Luthar pointed out that, in trying to exercise such power over the trajectory of their children, these mothers may be setting themselves—and their children—up for failure. “When we rely on the splendor of our accomplishments for a fundamental sense of self-worth,” she said, “a lot of times success is not within our control, and that can lead to profound anxiety.”
I’m personally and professionally interested in how adults affect the habits of children. My daughter, who’s not yet 2, will enter school in a few years, and I already worry about the curse words she can parrot with an endearing toddler’s lisp. I’m also a teacher who has worked with both 5-year-olds and high-schoolers, and so I am often curious about what influences their behavior.
Twelve years ago, I walked into my third day of teaching prekindergarten to see a mom reprimanding a teacher for “incorrectly” refereeing a dispute between children. Both women smiled, but moments after her critic departed, the teacher tidied a box of Legos and confided that she didn’t mind the kids so much as she did the parents. I’d soon meet many: moms who treated their 4-year-olds like victims after they bit classmates, moms who drilled their kids in elementary Spanish each morning and publicly extolled their “gift for language.”
The Big Little Lies alphamom Madeline, among other protagonists, captures this approach to parenting. When Madeline repeatedly nags her older daughter, Abigail, about SAT tutoring, Abigail observes, “It’s like you’re grooming me to get to a place that you couldn’t.” The career-less Madeline lives for her children’s achievements, as well as their need for her. With her “secret project”—selling her virginity online to protest “sex slavery”—Abigail both mocks her privilege and abides by Madeline’s insistence that “a person’s life needs to matter,” advice she’s likely heard for a decade. Insisting that she’s far from “perfect,” Madeline details her own mistakes in front of the daughter who has been taught not to make any.
While most of Big Little Lies happens outside the classroom, the school the show’s kids attend reflects the larger community. The teachers, counselors, and mousy male principal are clearly cowed by the parents—an intimidating collection of venture capitalists, web developers, executives, and assertive housewives.

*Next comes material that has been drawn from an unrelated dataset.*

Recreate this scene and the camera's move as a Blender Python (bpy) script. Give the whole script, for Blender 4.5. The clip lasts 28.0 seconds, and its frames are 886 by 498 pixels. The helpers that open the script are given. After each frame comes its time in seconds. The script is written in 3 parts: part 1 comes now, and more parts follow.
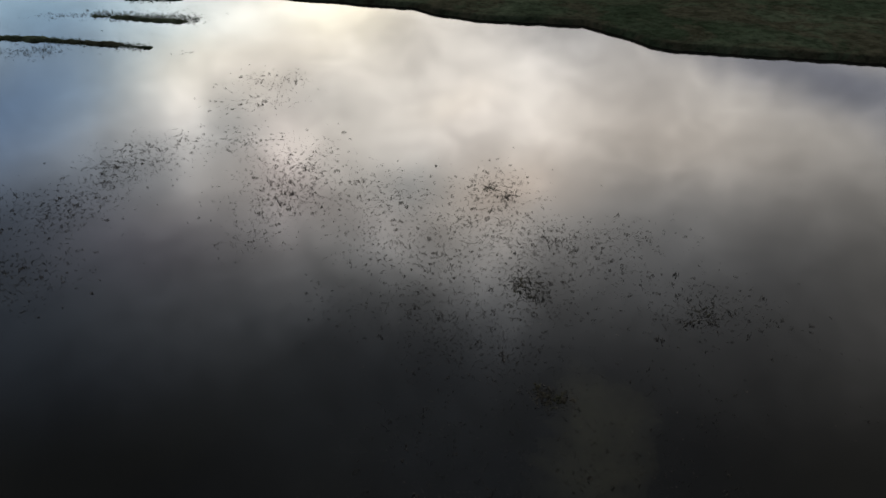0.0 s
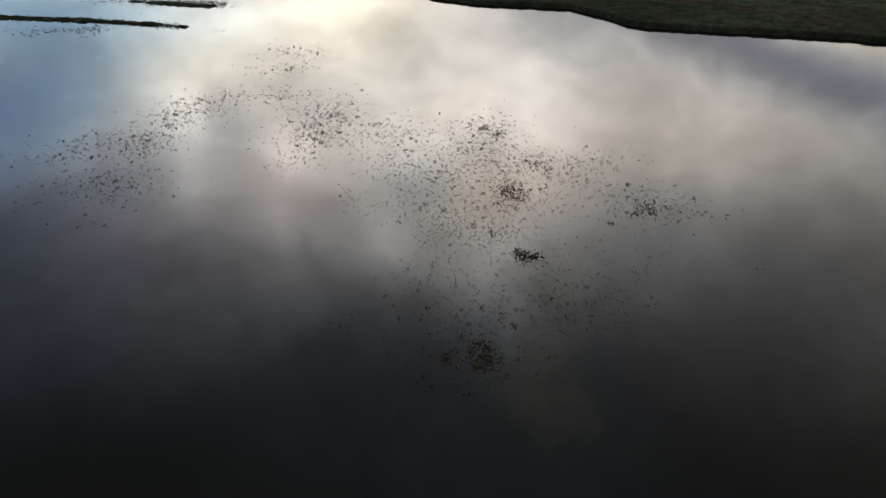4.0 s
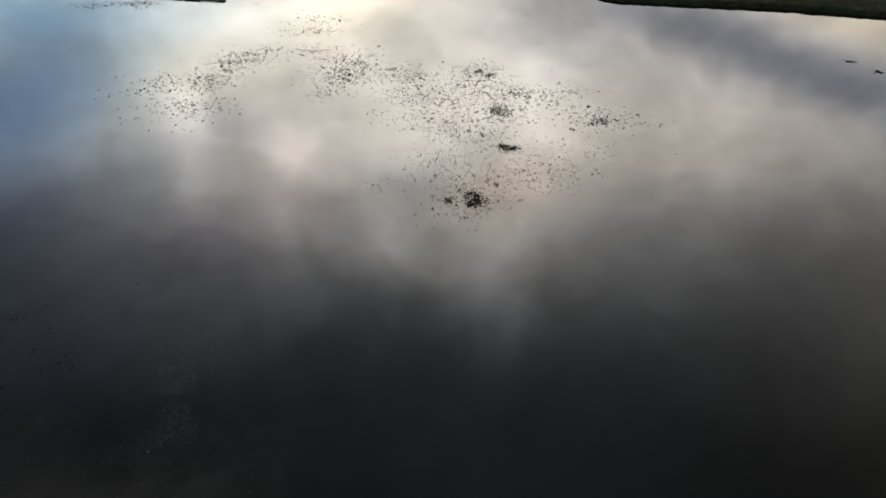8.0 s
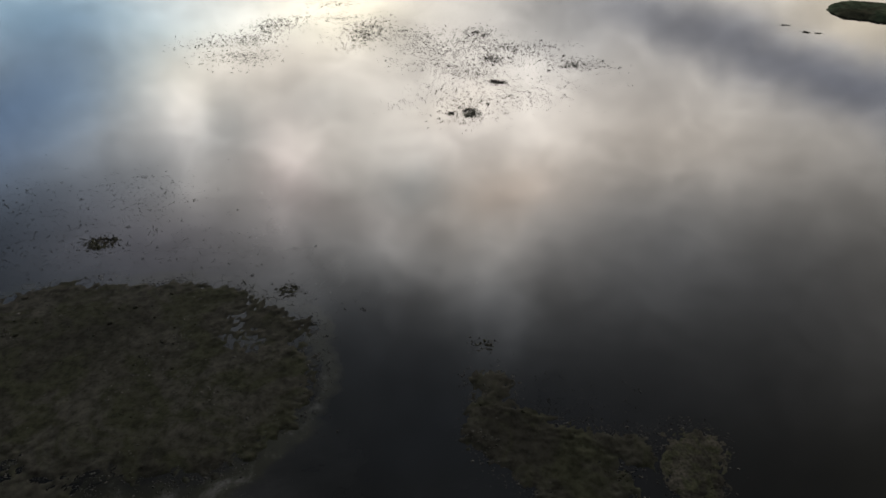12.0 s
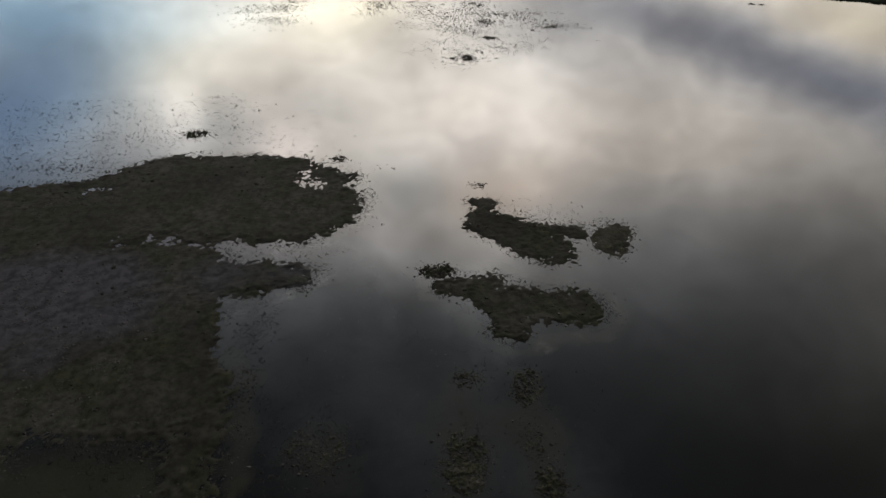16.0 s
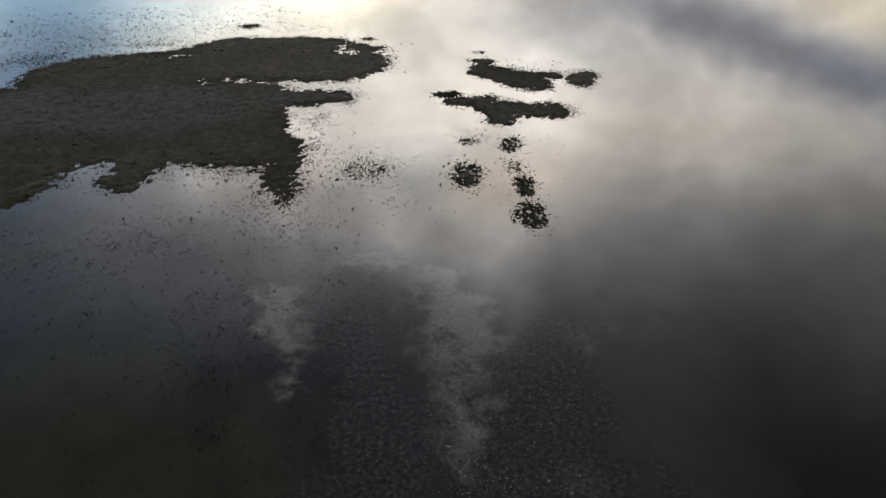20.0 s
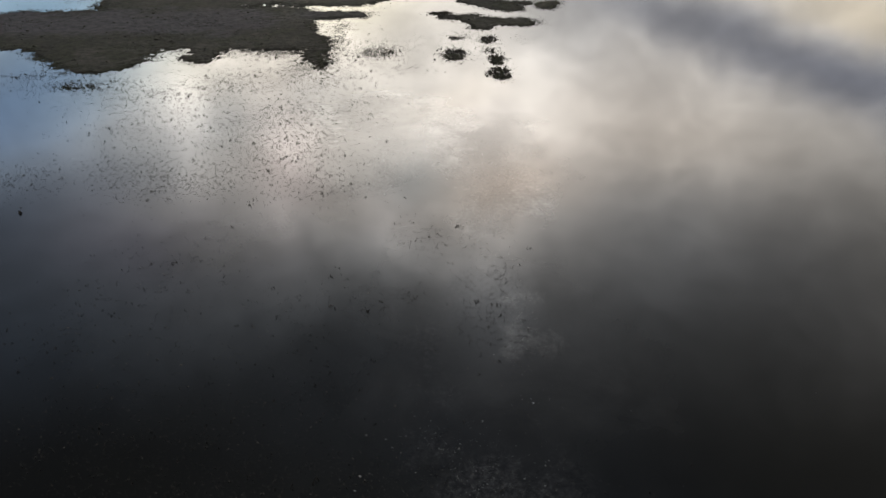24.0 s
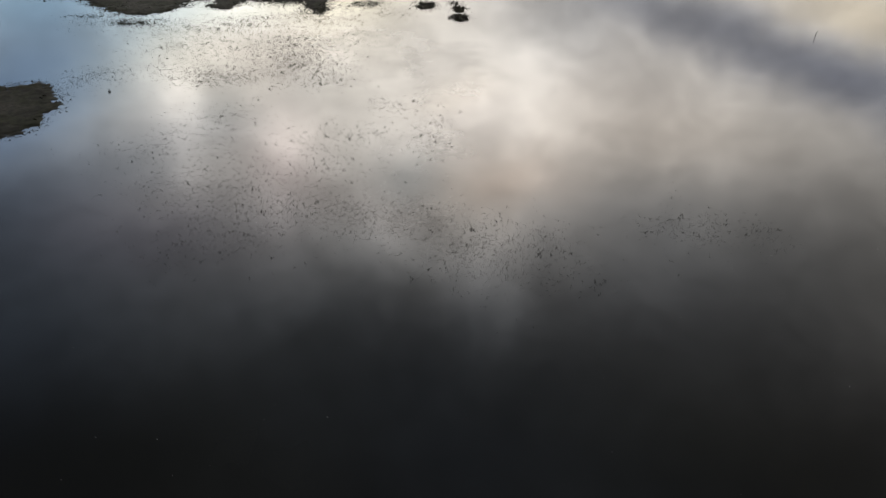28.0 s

“It wasn’t me,” says 6-year-old Ziggy in the first episode, when his classmate Amabella blames him for her bruises. His teacher still demands he apologize in public, as much of the cast mumbles concern. “Sweetie, we just need you to say you’re sorry,” Ms. Barnes, the teacher, pleads. Innocent or not, Ziggy needs to appease the crowd.
Instead of conducting a private investigation, the school tries to get ahead of the thunderstorm they anticipate once Amabella’s mom, Renata—a PayPal board member—sees her daughter’s injuries. Ms. Barnes is asking Ziggy to give a performance. That’s what Perry, an adult character, does. He regularly abuses his wife Celeste and, weakened in power after each assault on her, dramatically implores his “Sparkles” for forgiveness. But rote apologies are Band-Aids that temporarily cover festering sores. Kids shouldn’t dole them out without real reflection and meaningful intent.